You also got a lot of "assembling" sequences, where someone drills holes, solders etc. accompanied by the late Lalo Schriffin's distinctive score, one of the most memorable bits of the whole franchise. This can get rather tedious.
The action then takes us to a Vescian government plane, which looks like a Lockheed DC-4, but feel free to correct me on that. This basically involves Carter distracting the two officials with horoscopes so Rollin and Barney, snuck on via a steamer trunk, can swap the revolutionary for a dummy (who is then removed from the equation in a clever way) and the microfilm for a substitute containing the names of the Deputy Chancellor and some other officials who are actually loyal to the junta. The implication is that Stahl will end up getting himself killed when he tries to arrest all these people, but we don't see it, unlike in other episodes. The whole thing is fairly pedestrian in a way; and we don't even see any bumpiness during take-off or landing, when Rollin and Barney are free to move around.
Then the episode ends with Jim Phelps and team muscle Willie Armitage (Peter Lupus, a genuinely big chap who was also a bodybuilder) picking up Carter in the guise of two military officers[4], with the revolutionary rescued and the real microfilm safely destroyed.
Then the credits roll. Mission completed, although they still need to leave the country, something occurring off-screen.

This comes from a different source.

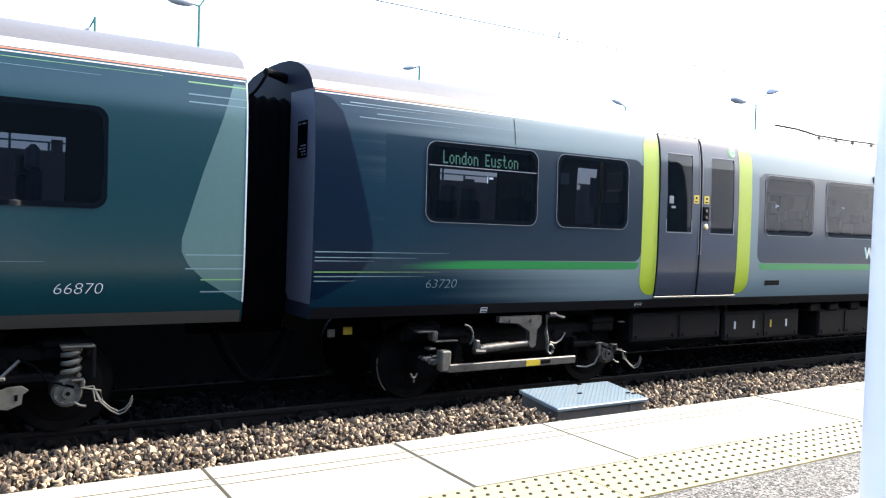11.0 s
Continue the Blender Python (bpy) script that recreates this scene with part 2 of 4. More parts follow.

It's actually a fairly easy one too; none of the team is in any serious peril during this.
Conclusion
Like the team itself, this is competent, but unspectacular.
7/10
[1]Juliet Landau was a product of this union; best known for playing Drusilla in Buffy the Vampire Slayer.
[2]We should also mention "Gellerese", the Eastern-European style language designed to be understandable to an audience who can't read Cyrillic or most Slavic languages. One example here being "Belten Atachin", which should be self-explanatory.
[4]Soviet-style uniforms feature a lot in this show.